begin Data shown
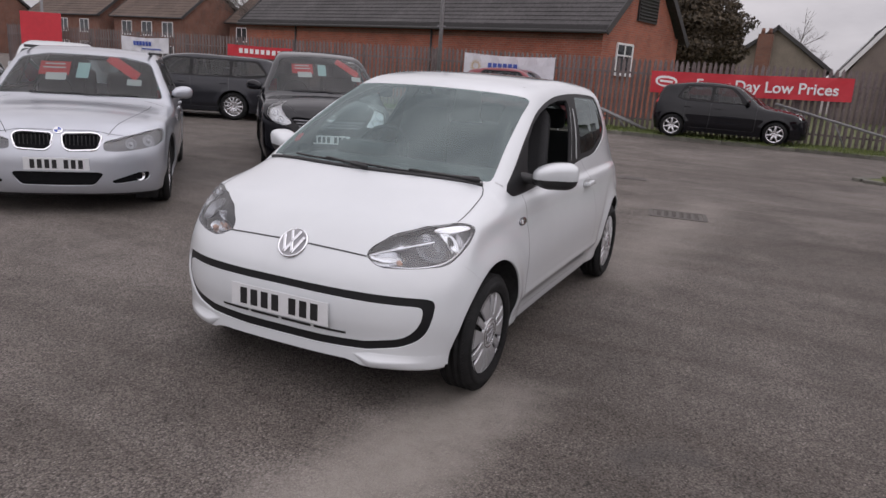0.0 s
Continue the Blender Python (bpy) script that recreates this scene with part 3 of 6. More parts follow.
def mirror(car, side):
    """A door mirror: white cap over a black shell, on a black foot."""
    b = bmesh.new()
    bmesh.ops.create_uvsphere(b, u_segments=28, v_segments=18, radius=1)
    for v in b.verts:
        x, y, z = v.co
        e = 0.62
        q = Vector((math.copysign(abs(x) ** e, x), math.copysign(abs(y) ** 0.8, y), math.copysign(abs(z) ** e, z)))
        fwd = max(0, -q.x)
        v.co = (q.x * 0.120, q.y * 0.078 * (1 + 0.15 * q.z) - 0.02 * fwd, q.z * 0.064 * (1 - 0.3 * fwd**2) * (1 + 0.1 * q.x) + 0.004 * q.x - 0.008 * fwd)
        if v.co.y > 0.03:
            v.co.y = 0.03
        if v.co.z < -0.022:
            v.co.z = -0.022 + (v.co.z + 0.022) * 1.3
    low = b.copy()
    bmesh.ops.bisect_plane(b, geom=b.verts[:] + b.edges[:] + b.faces[:], plane_co=(0, 0, -0.022), plane_no=(0.0, 0, 1), clear_inner=True)
    bmesh.ops.bisect_plane(low, geom=low.verts[:] + low.edges[:] + low.faces[:], plane_co=(0, 0, -0.024), plane_no=(0.0, 0, 1), clear_outer=True)
    place = Matrix.Translation((side * 0.862, 0.575, 0.992)) @ Matrix.Rotation(radians(26) * side, 4, "Z")
    flip = Matrix.Diagonal((side, 1, 1, 1))
    for q in (b, low):
        bmesh.ops.transform(q, matrix=flip, verts=q.verts)
        if side < 0:
            bmesh.ops.reverse_faces(q, faces=q.faces[:])
    shell_ob = part("door_mirror", low, black_plastic, car, "door mirror with a white cap and black underside", True, place)
    part("cap", b, white_paint, shell_ob, "white painted mirror cap", True)
    foot = box(0.21, 0.075, 0.05, side * -0.10, 0.02, -0.036, 0.02, None, Matrix.Rotation(radians(10) * side, 4, "Y"))
    part("foot", foot, black_plastic, shell_ob, "", True)
    g = box(0.15, 0.004, 0.066, 0, 0.031, 0, 0.002)
    part("mirror_glass", g, chrome, shell_ob)
    return shell_ob


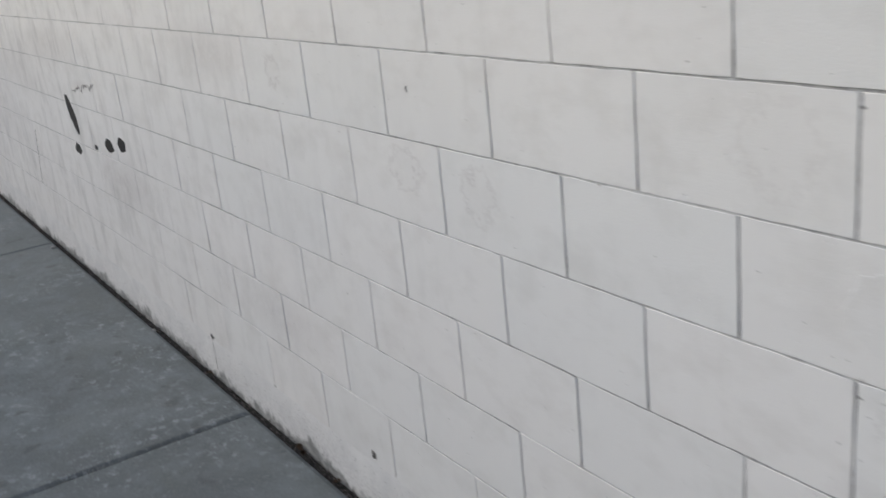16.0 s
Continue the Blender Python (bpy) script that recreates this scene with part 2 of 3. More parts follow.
def make_concrete():
    m = Net("sidewalk_concrete", 0.6, 0.5)
    broad, mid = m.noise(1.1, 5, 0.6), m.noise(5.5, 6, 0.65)
    fine, sand = m.noise(80, 6, 0.72), m.noise(300, 3, 0.6)
    col = m.mix(m.span(broad, 0.3, 0.7), (0.086, 0.100, 0.105), (0.121, 0.137, 0.141))
    col = m.mix(m.span(mid, 0.48, 0.64, 0, 0.8), col, (0.176, 0.199, 0.209))
    col = m.mix(m.span(mid, 0.32, 0.47, 0.7, 0), col, (0.081, 0.092, 0.098))
    col = m.mix(m.span(fine, 0.52, 0.68, 0, 0.55), col, (0.220, 0.242, 0.251))
    col = m.mix(m.span(fine, 0.32, 0.48, 0.5, 0), col, (0.063, 0.072, 0.077))
    col = m.mix(m.span(m.random(), 0, 1, 0, 0.2), col, (0.119, 0.137, 0.145))
    worn = m.noise(2.6, 7, 0.68, None, 0.5)
    col = m.mix(m.span(worn, 0.50, 0.64, 0, 0.6), col, (0.172, 0.195, 0.204))
    col = m.mix(m.span(worn, 0.34, 0.45, 0.5, 0), col, (0.086, 0.099, 0.099))
    green = m.span(m.noise(1.9, 5, 0.6, m.shift(1, 2.2, 1)), 0.52, 0.68, 0, 0.35)
    col = m.mix(green, col, (0.110, 0.125, 0.113))
    scuff = m.math("MULTIPLY", m.span(m.noise(21, 8, 0.75), 0.545, 0.60), m.span(m.noise(2.3, 4), 0.42, 0.58))
    col = m.mix(m.math("MULTIPLY", scuff, 0.7), col, (0.299, 0.330, 0.339))
    drop = m.math("MULTIPLY", m.span(m.noise(7.5, 2, 0.4), 0.66, 0.70), m.span(fine, 0.35, 0.6, 0.3, 0.8))
    col = m.mix(drop, col, (0.062, 0.066, 0.069))
    col = m.mix(m.span(sand, 0.60, 0.72, 0, 0.28), col, (0.299, 0.308, 0.312))
    spot = m.math("MULTIPLY", m.span(m.noise(58, 3, 0.55), 0.62, 0.67), m.span(m.noise(3.5, 4), 0.42, 0.60))
    col = m.mix(m.math("MULTIPLY", spot, 0.42), col, (0.370, 0.396, 0.409))
    nrm = m.bump(sand, 0.0008, 0.6)
    nrm = m.bump(fine, 0.0016, 0.6, nrm)
    return m.done(col, nrm, m.span(mid, 0.3, 0.7, 0.44, 0.66))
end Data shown
Go back to the records above and write them out exactly, without the pictures.

§ **Output for this task**
0.0 s
Continue the Blender Python (bpy) script that recreates this scene with part 3 of 6. More parts follow.
def mirror(car, side):
    """A door mirror: white cap over a black shell, on a black foot."""
    b = bmesh.new()
    bmesh.ops.create_uvsphere(b, u_segments=28, v_segments=18, radius=1)
    for v in b.verts:
        x, y, z = v.co
        e = 0.62
        q = Vector((math.copysign(abs(x) ** e, x), math.copysign(abs(y) ** 0.8, y), math.copysign(abs(z) ** e, z)))
        fwd = max(0, -q.x)
        v.co = (q.x * 0.120, q.y * 0.078 * (1 + 0.15 * q.z) - 0.02 * fwd, q.z * 0.064 * (1 - 0.3 * fwd**2) * (1 + 0.1 * q.x) + 0.004 * q.x - 0.008 * fwd)
        if v.co.y > 0.03:
            v.co.y = 0.03
        if v.co.z < -0.022:
            v.co.z = -0.022 + (v.co.z + 0.022) * 1.3
    low = b.copy()
    bmesh.ops.bisect_plane(b, geom=b.verts[:] + b.edges[:] + b.faces[:], plane_co=(0, 0, -0.022), plane_no=(0.0, 0, 1), clear_inner=True)
    bmesh.ops.bisect_plane(low, geom=low.verts[:] + low.edges[:] + low.faces[:], plane_co=(0, 0, -0.024), plane_no=(0.0, 0, 1), clear_outer=True)
    place = Matrix.Translation((side * 0.862, 0.575, 0.992)) @ Matrix.Rotation(radians(26) * side, 4, "Z")
    flip = Matrix.Diagonal((side, 1, 1, 1))
    for q in (b, low):
        bmesh.ops.transform(q, matrix=flip, verts=q.verts)
        if side < 0:
            bmesh.ops.reverse_faces(q, faces=q.faces[:])
    shell_ob = part("door_mirror", low, black_plastic, car, "door mirror with a white cap and black underside", True, place)
    part("cap", b, white_paint, shell_ob, "white painted mirror cap", True)
    foot = box(0.21, 0.075, 0.05, side * -0.10, 0.02, -0.036, 0.02, None, Matrix.Rotation(radians(10) * side, 4, "Y"))
    part("foot", foot, black_plastic, shell_ob, "", True)
    g = box(0.15, 0.004, 0.066, 0, 0.031, 0, 0.002)
    part("mirror_glass", g, chrome, shell_ob)
    return shell_ob


16.0 s
Continue the Blender Python (bpy) script that recreates this scene with part 2 of 3. More parts follow.
def make_concrete():
    m = Net("sidewalk_concrete", 0.6, 0.5)
    broad, mid = m.noise(1.1, 5, 0.6), m.noise(5.5, 6, 0.65)
    fine, sand = m.noise(80, 6, 0.72), m.noise(300, 3, 0.6)
    col = m.mix(m.span(broad, 0.3, 0.7), (0.086, 0.100, 0.105), (0.121, 0.137, 0.141))
    col = m.mix(m.span(mid, 0.48, 0.64, 0, 0.8), col, (0.176, 0.199, 0.209))
    col = m.mix(m.span(mid, 0.32, 0.47, 0.7, 0), col, (0.081, 0.092, 0.098))
    col = m.mix(m.span(fine, 0.52, 0.68, 0, 0.55), col, (0.220, 0.242, 0.251))
    col = m.mix(m.span(fine, 0.32, 0.48, 0.5, 0), col, (0.063, 0.072, 0.077))
    col = m.mix(m.span(m.random(), 0, 1, 0, 0.2), col, (0.119, 0.137, 0.145))
    worn = m.noise(2.6, 7, 0.68, None, 0.5)
    col = m.mix(m.span(worn, 0.50, 0.64, 0, 0.6), col, (0.172, 0.195, 0.204))
    col = m.mix(m.span(worn, 0.34, 0.45, 0.5, 0), col, (0.086, 0.099, 0.099))
    green = m.span(m.noise(1.9, 5, 0.6, m.shift(1, 2.2, 1)), 0.52, 0.68, 0, 0.35)
    col = m.mix(green, col, (0.110, 0.125, 0.113))
    scuff = m.math("MULTIPLY", m.span(m.noise(21, 8, 0.75), 0.545, 0.60), m.span(m.noise(2.3, 4), 0.42, 0.58))
    col = m.mix(m.math("MULTIPLY", scuff, 0.7), col, (0.299, 0.330, 0.339))
    drop = m.math("MULTIPLY", m.span(m.noise(7.5, 2, 0.4), 0.66, 0.70), m.span(fine, 0.35, 0.6, 0.3, 0.8))
    col = m.mix(drop, col, (0.062, 0.066, 0.069))
    col = m.mix(m.span(sand, 0.60, 0.72, 0, 0.28), col, (0.299, 0.308, 0.312))
    spot = m.math("MULTIPLY", m.span(m.noise(58, 3, 0.55), 0.62, 0.67), m.span(m.noise(3.5, 4), 0.42, 0.60))
    col = m.mix(m.math("MULTIPLY", spot, 0.42), col, (0.370, 0.396, 0.409))
    nrm = m.bump(sand, 0.0008, 0.6)
    nrm = m.bump(fine, 0.0016, 0.6, nrm)
    return m.done(col, nrm, m.span(mid, 0.3, 0.7, 0.44, 0.66))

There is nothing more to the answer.